In terms of sound, the TR-08 lives up to the hype and exceeded my expectations. Roland nailed the sound with their ACB (Analog Circuit Behavior) technology. It’s worth noting, that the TR-08 is not an analog drum machine. However, the sound is spot on and perhaps more consistent across the board. I can recall hearing that all TR-808’s were not created equal back in the days. But that’s also typical of analog instruments from that time.
Although, the 808 bass drum on the TR-08 has nice decay on it at max, I love to see it extended for that straight up stupid long decay that shakes the place and lingers. So, I quickly discovered that there is a menu item for BD Type which allows you to select normal or long decay. Once you adjust this setting the world shakes.
Overall, the TR-08 has great punch in the lower end, the snare is snappy and the highs have a nice and bright sizzle on top. Still, there is a built-in compressor for dialing in added punch but it’s for the kick and snare only. To access it you have to dive into the menu system.
So, yeah there are knobs galore for lots of immediate tactile control but I’d be remiss if I didn’t mention the menu system. Given the benefits of the features like the compressor and the decay options, I’d say it would behoove you to dig in and get to know the menu options. The pay-off is huge and the added functionality truly extends the power of this tiny giant.

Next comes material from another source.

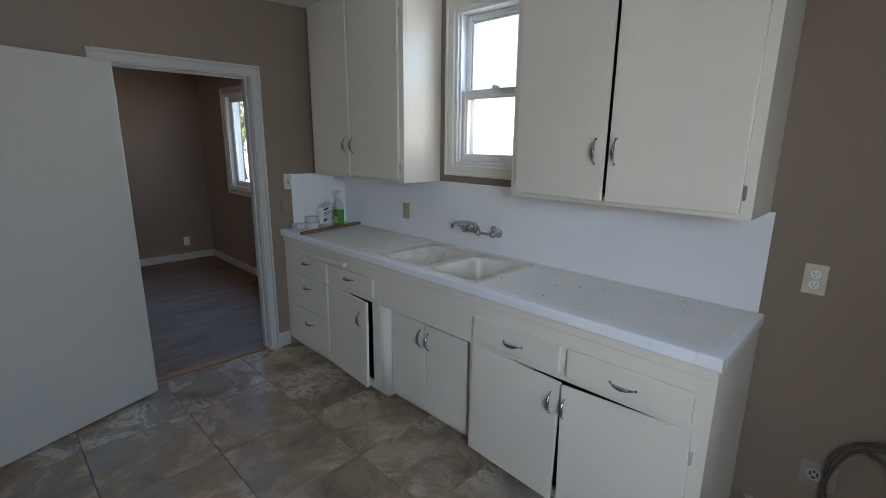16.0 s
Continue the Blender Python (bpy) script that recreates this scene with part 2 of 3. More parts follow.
def whole(name, bm, material, label, category, group="", kind=""):
    ob = obj(name, bm, material)
    WORLD[ob] = Matrix.Identity(4)
    return tagged(ob, label, category, group, kind)


def structure(name, bm, material, label=""):
    return whole(name, bm, material, label, "", "", "structure")


def wall_bm(M, u0, u1, z0, z1, thick, openings=()):
    """A wall slab with openings (u0, u1, z0, z1) cut through it, in the frame M (u, depth, up)."""
    us = sorted({u0, u1, *(o[0] for o in openings), *(o[1] for o in openings)})
    zs = sorted({z0, z1, *(o[2] for o in openings), *(o[3] for o in openings)})
    us = [u for u in us if u0 <= u <= u1]
    zs = [z for z in zs if z0 <= z <= z1]
    bm = bmesh.new()

    def solid(i, j):
        if not (0 <= i < len(us) - 1 and 0 <= j < len(zs) - 1):
            return False
        u, z = (us[i] + us[i + 1]) / 2, (zs[j] + zs[j + 1]) / 2
        return not any(o[0] < u < o[1] and o[2] < z < o[3] for o in openings)

    def quad(*p):
        bm.faces.new([bm.verts.new(q) for q in p])

    for i in range(len(us) - 1):
        for j in range(len(zs) - 1):
            if not solid(i, j):
                continue
            a, b, c, d = us[i], us[i + 1], zs[j], zs[j + 1]
            for y in (0, thick):
                quad((a, y, c), (b, y, c), (b, y, d), (a, y, d))
            if not solid(i - 1, j):
                quad((a, 0, c), (a, thick, c), (a, thick, d), (a, 0, d))
            if not solid(i + 1, j):
                quad((b, 0, c), (b, thick, c), (b, thick, d), (b, 0, d))
            if not solid(i, j - 1):
                quad((a, 0, c), (b, 0, c), (b, thick, c), (a, thick, c))
            if not solid(i, j + 1):
                quad((a, 0, d), (b, 0, d), (b, thick, d), (a, thick, d))
    bmesh.ops.remove_doubles(bm, verts=bm.verts, dist=1e-5)
    bmesh.ops.recalc_face_normals(bm, faces=bm.faces)
    bm.transform(M)
    return bm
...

In conclusion, the TR-08 exceeded my expectations so much in fact that I didn’t mind the size at all. Although there are many many 808 sample libraries and sample packs available on the market, the TR-08 gives you parameter control and tweak-ability that is hard to come by otherwise. The ACB modeled classic sound of the 808 is spot on and I don’t even care that it’s not analog because it sounds that good. Modern I/O, such as USB, that allows 10 simultaneous audio tracks to DAW and midi over USB is dope and really convenient. I’m glad I gave it a chance. Given the outrageous aftermarket prices for a vintage TR-808 and the potential maintenance headaches that comes with any vintage gear, I know that the TR-08 is as close as I’ll ever come to a real TR-808 at this price point. I kind of love it.